# Difference between revisions of "Markov decision process"

Author: Eric Berg (eb645)

Requirements:

- An introduction of the topic

- Theory, methodology, and/or algorithmic discussions

- At least one numerical example (step-by-step solution process, like

what you did in the HWs)

- A section to discuss and/or illustrate the applications

- A conclusion section

- References

# Introduction

A Markov Decision Process (MDP) is a decision making method that takes into account information from the environment, actions performed by the agent, and rewards in order to decide the optimal next action. MDP works in discrete time, meaning at each point in time the decision process is carried out. The name Markov refers to the Russian mathematician Andrey Markov, since the Markov Decision Process is based on the Markov Property.
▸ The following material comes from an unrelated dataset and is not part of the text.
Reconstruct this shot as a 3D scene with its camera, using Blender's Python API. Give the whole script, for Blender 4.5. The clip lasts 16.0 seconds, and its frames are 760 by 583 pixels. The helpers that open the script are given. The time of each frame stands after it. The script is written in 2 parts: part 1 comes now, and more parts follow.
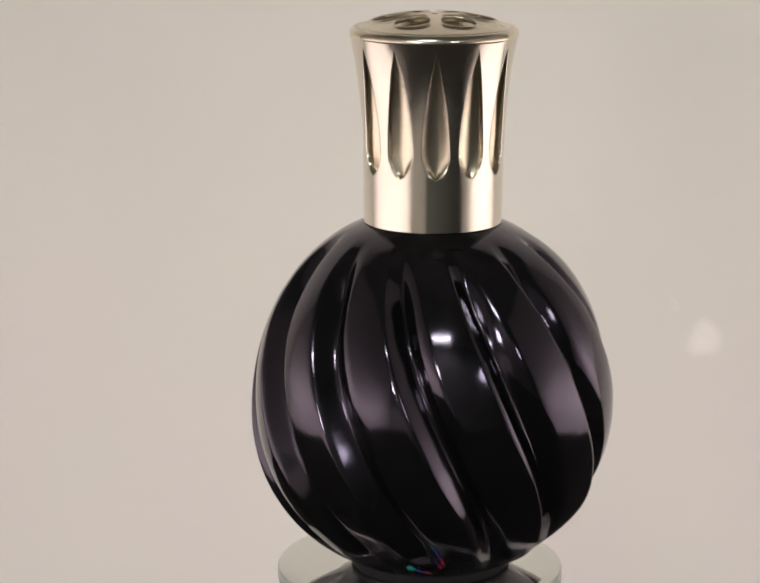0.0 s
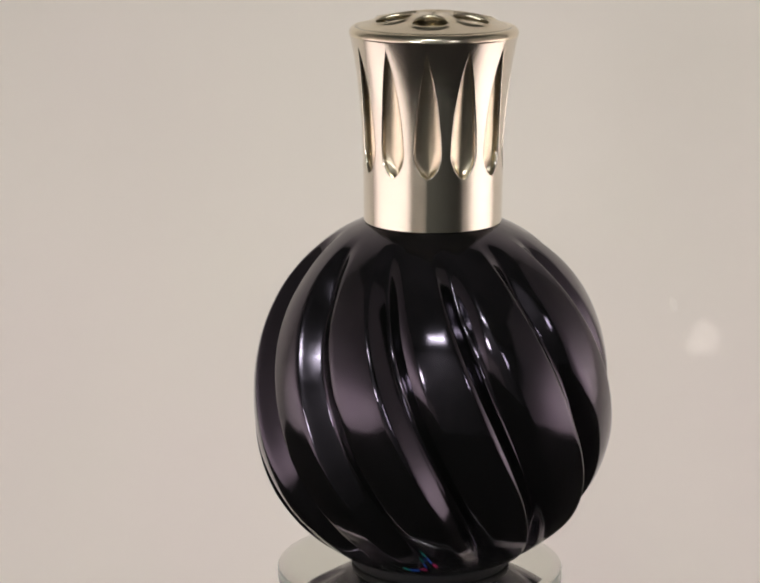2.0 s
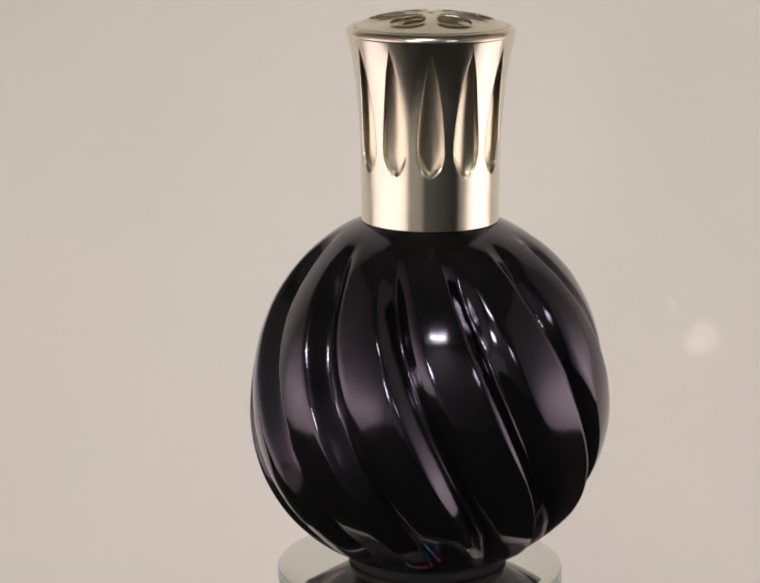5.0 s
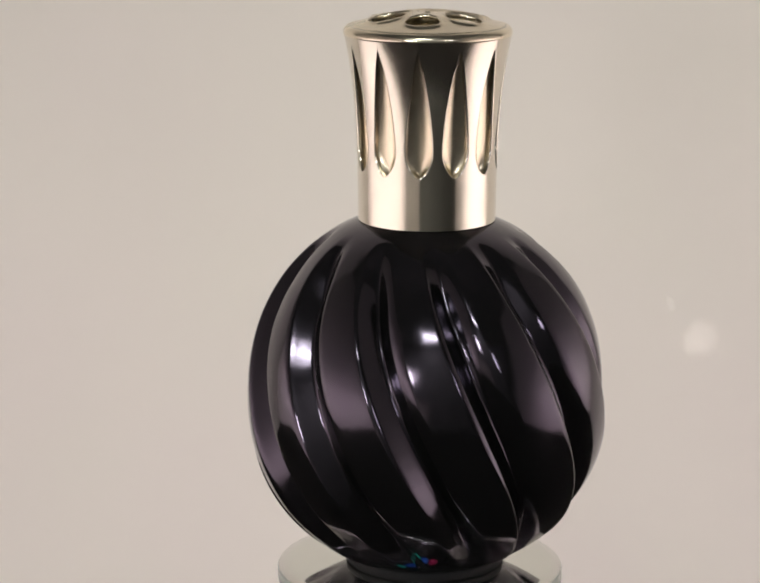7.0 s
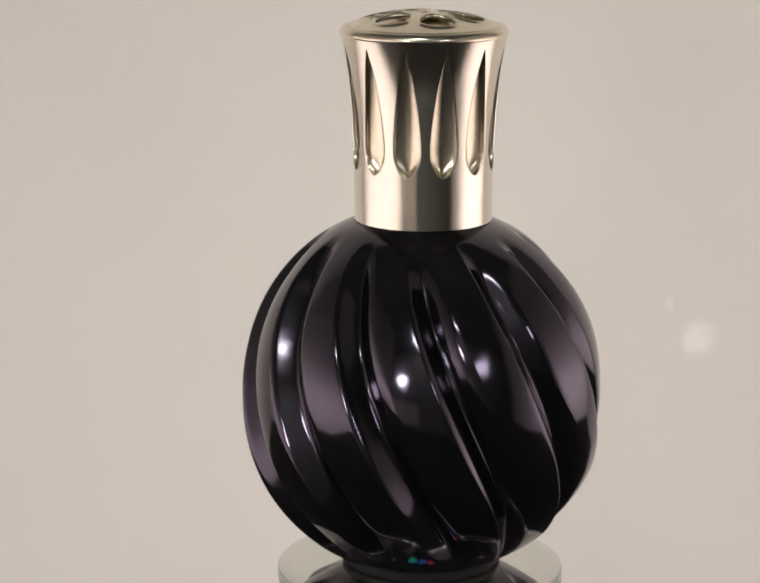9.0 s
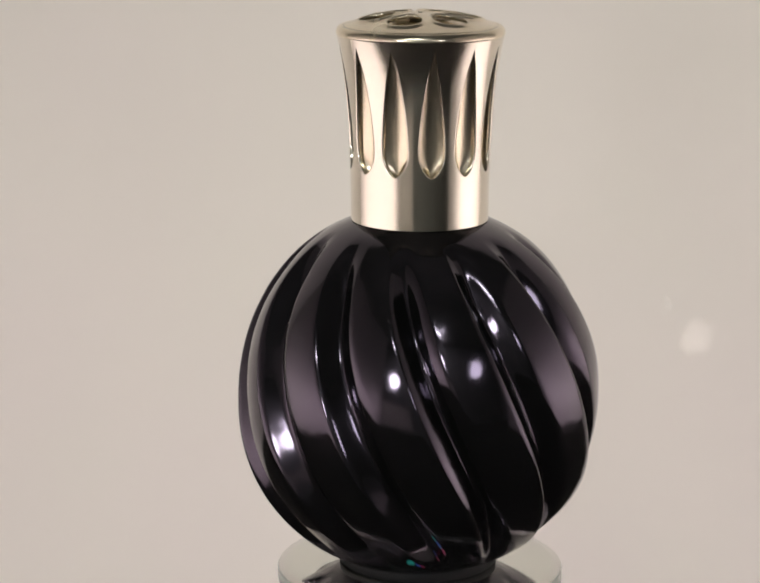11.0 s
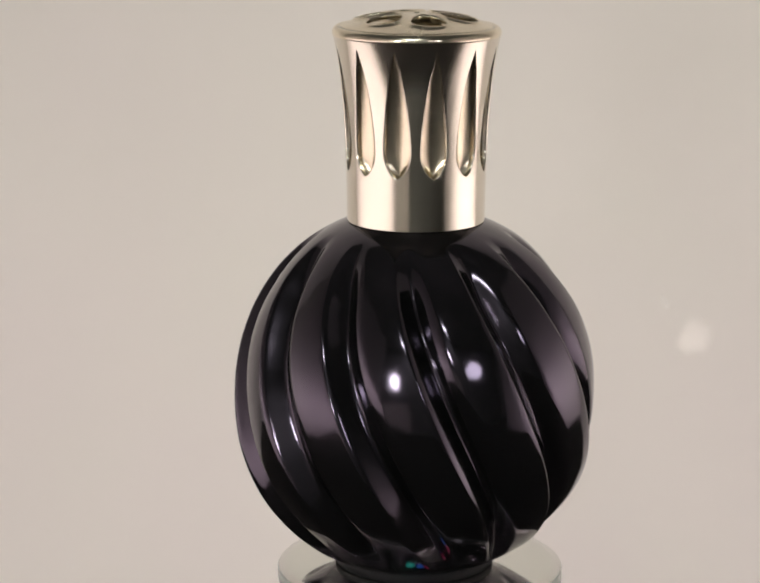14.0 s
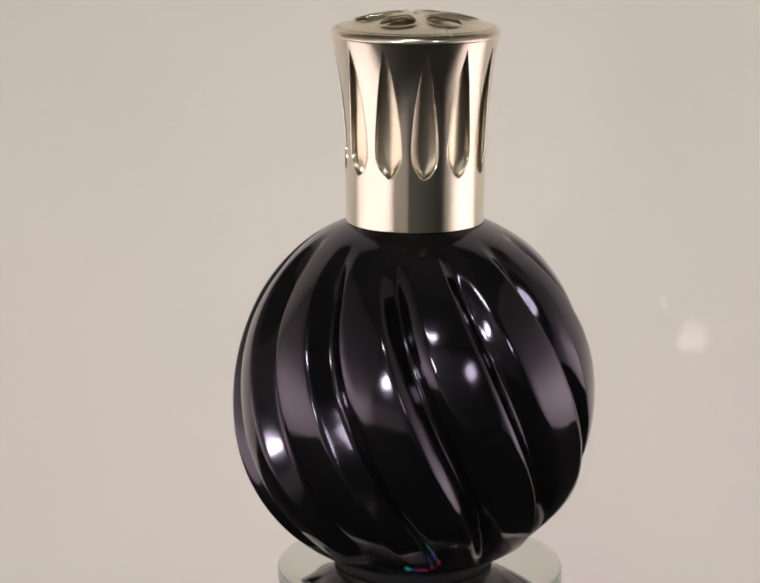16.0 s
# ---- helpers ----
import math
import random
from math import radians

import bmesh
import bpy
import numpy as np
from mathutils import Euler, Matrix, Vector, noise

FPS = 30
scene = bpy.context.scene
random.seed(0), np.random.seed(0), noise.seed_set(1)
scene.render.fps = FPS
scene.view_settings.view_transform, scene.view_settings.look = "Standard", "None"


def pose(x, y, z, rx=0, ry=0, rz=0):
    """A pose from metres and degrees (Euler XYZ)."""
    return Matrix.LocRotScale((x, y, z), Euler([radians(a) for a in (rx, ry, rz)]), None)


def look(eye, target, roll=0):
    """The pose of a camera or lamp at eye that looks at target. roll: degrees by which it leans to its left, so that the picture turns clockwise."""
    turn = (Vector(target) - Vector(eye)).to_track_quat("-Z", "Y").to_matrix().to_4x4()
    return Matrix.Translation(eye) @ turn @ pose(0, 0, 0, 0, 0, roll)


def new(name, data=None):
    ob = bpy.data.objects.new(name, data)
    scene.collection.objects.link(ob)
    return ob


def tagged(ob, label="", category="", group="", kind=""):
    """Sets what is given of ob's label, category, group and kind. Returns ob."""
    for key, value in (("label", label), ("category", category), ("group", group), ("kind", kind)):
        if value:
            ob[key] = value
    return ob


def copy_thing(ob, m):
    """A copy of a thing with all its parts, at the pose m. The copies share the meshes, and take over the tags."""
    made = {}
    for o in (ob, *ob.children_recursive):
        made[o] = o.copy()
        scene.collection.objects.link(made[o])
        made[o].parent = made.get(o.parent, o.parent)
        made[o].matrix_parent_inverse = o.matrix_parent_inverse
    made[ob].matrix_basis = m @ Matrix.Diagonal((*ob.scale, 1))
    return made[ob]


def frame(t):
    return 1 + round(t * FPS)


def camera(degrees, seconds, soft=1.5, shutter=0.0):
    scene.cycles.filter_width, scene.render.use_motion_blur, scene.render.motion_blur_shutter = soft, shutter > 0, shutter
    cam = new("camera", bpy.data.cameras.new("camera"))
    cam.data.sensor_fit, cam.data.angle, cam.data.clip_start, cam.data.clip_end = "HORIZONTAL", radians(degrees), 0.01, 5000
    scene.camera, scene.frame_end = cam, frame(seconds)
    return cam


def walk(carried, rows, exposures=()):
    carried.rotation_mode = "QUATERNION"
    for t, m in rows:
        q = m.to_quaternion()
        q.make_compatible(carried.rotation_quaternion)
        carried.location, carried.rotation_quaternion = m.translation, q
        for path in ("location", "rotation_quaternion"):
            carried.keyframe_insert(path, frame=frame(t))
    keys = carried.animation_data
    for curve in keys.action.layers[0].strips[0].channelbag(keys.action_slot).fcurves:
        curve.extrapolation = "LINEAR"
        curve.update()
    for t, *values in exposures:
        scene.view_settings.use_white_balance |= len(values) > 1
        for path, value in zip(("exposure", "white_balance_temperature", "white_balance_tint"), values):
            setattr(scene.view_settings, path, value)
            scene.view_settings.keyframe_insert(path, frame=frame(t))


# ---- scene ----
cam = camera(17.0, 16.0, soft=2.0)
PITCH = 12.8
CAM = pose(-0.0120, -0.6853, 0.2336, 90 - PITCH, 0, 0) @ pose(0, 0, 0, 0, 0, 0.12)
walk(cam, [(0.0, CAM), (16.0, CAM)], exposures=[(0.0, 0.0), (16.0, 0.0)])

# ---- light ----
world = bpy.data.worlds.new("world")
scene.world = world
world.use_nodes = True
world.node_tree.nodes["Background"].inputs["Color"].default_value = (0.9, 0.92, 1.0, 1)
world.node_tree.nodes["Background"].inputs["Strength"].default_value = 0.02


def area_light(name, eye, target, sx, sy, power, colour, shape="RECTANGLE"):
    data = bpy.data.lights.new(name, "AREA")
    data.shape, data.size, data.size_y = shape, sx, sy
    data.energy, data.color = power, colour
    ob = new(name, data)
    ob.matrix_world = look(eye, target)
    return ob


# lamps outside the translucent walls of the light tent
area_light("rear_light", (0.02, 0.65, -0.03), (0.02, 0.2, -0.03), 0.60, 0.46, 3.82, (1.0, 0.974, 0.955))
area_light("left_light", (-0.53, -0.20, 0.00), (-0.42, -0.20, 0.00), 0.68, 0.07, 2.15, (1.0, 0.925, 0.985))
area_light("right_light", (0.53, -0.02, 0.01), (0.42, -0.02, 0.01), 0.38, 0.07, 1.45, (1.0, 0.925, 0.985))
# lamps in front of the tent
area_light("ceiling_panel_light", (-0.33, -2.00, 1.60), (-0.33, -1.95, 0.0), 0.64, 0.40, 6.0, (0.97, 1.0, 0.95))
area_light("ceiling_tube_light", (-0.33, -1.97, 1.59), (-0.33, -1.92, 0.0), 0.60, 0.08, 6.5, (0.96, 1.0, 0.97))
area_light("left_spot_light", (-0.52, -1.12, 0.30), (0, 0, 0.0466), 0.17, 0.12, 1.9, (1.0, 0.98, 0.97), "DISK")
area_light("right_spot_light", (0.56, -1.15, 0.42), (0, 0, 0.0466), 0.20, 0.20, 0.75, (0.97, 0.95, 1.0), "DISK")

# ---- materials ----


def material(name, colour, rough=0.5, metal=0.0, var=0.0, scale=40.0, bump=0.0, ior=1.5, tint=None, noise_rough=0.0):
    mat = bpy.data.materials.new(name)
    mat.use_nodes = True
    nt = mat.node_tree
    b = nt.nodes["Principled BSDF"]
    b.inputs["Base Color"].default_value = (*colour, 1)
    b.inputs["Roughness"].default_value = rough
    b.inputs["Metallic"].default_value = metal
    b.inputs["IOR"].default_value = ior
    if tint:
        b.inputs["Specular Tint"].default_value = (*tint, 1)
    tc = nt.nodes.new("ShaderNodeTexCoord")
    n1 = nt.nodes.new("ShaderNodeTexNoise")
    n1.inputs["Scale"].default_value = scale
    n1.inputs["Detail"].default_value = 6
    nt.links.new(tc.outputs["Object"], n1.inputs["Vector"])
    n2 = nt.nodes.new("ShaderNodeTexNoise")
    n2.inputs["Scale"].default_value = scale * 14
    n2.inputs["Detail"].default_value = 4
    nt.links.new(tc.outputs["Object"], n2.inputs["Vector"])
    if var:
        add = nt.nodes.new("ShaderNodeMath")
        add.operation = "MULTIPLY_ADD"
        add.inputs[1].default_value = 0.35
        nt.links.new(n2.outputs["Fac"], add.inputs[0])
        nt.links.new(n1.outputs["Fac"], add.inputs[2])
        ramp = nt.nodes.new("ShaderNodeValToRGB")
        ramp.color_ramp.elements[0].position, ramp.color_ramp.elements[1].position = 0.4, 0.95
        ramp.color_ramp.elements[0].color = (*[c * (1 - var) for c in colour], 1)
        ramp.color_ramp.elements[1].color = (*[min(1, c * (1 + var)) for c in colour], 1)
        nt.links.new(add.outputs[0], ramp.inputs["Fac"])
        nt.links.new(ramp.outputs["Color"], b.inputs["Base Color"])
    if noise_rough:
        mr = nt.nodes.new("ShaderNodeMapRange")
        mr.inputs["From Min"].default_value, mr.inputs["From Max"].default_value = 0.3, 0.7
        mr.inputs["To Min"].default_value, mr.inputs["To Max"].default_value = max(0, rough - noise_rough), rough + noise_rough
        nt.links.new(n1.outputs["Fac"], mr.inputs["Value"])
        nt.links.new(mr.outputs["Result"], b.inputs["Roughness"])
    if bump:
        bp = nt.nodes.new("ShaderNodeBump")
        bp.inputs["Strength"].default_value = bump
        bp.inputs["Distance"].default_value = 0.0004
        nt.links.new(n2.outputs["Fac"], bp.inputs["Height"])
        nt.links.new(bp.outputs["Normal"], b.inputs["Normal"])
    return mat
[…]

MDPs can be used as control schemes in machine learning applications. Machine learning can be divided into three main categories: unsupervised learning, supervised learning, and reinforcement learning. The Markov decision process is used as a method for decision making in the reinforcement learning category.

# Theory and Methodology

In order to understand the Markov Decision Process, first the Markov Property must be defined. the Markov Property states that the future is independent of the past given the present. In other words, only the present in needed to determine the future, not the past, since the present contains all necessary information from the past.

${\textstyle P[S_{t+1}|S_{t}]=P[S_{t+1}|S_{1},S_{2},S_{3}...S_{t}]}$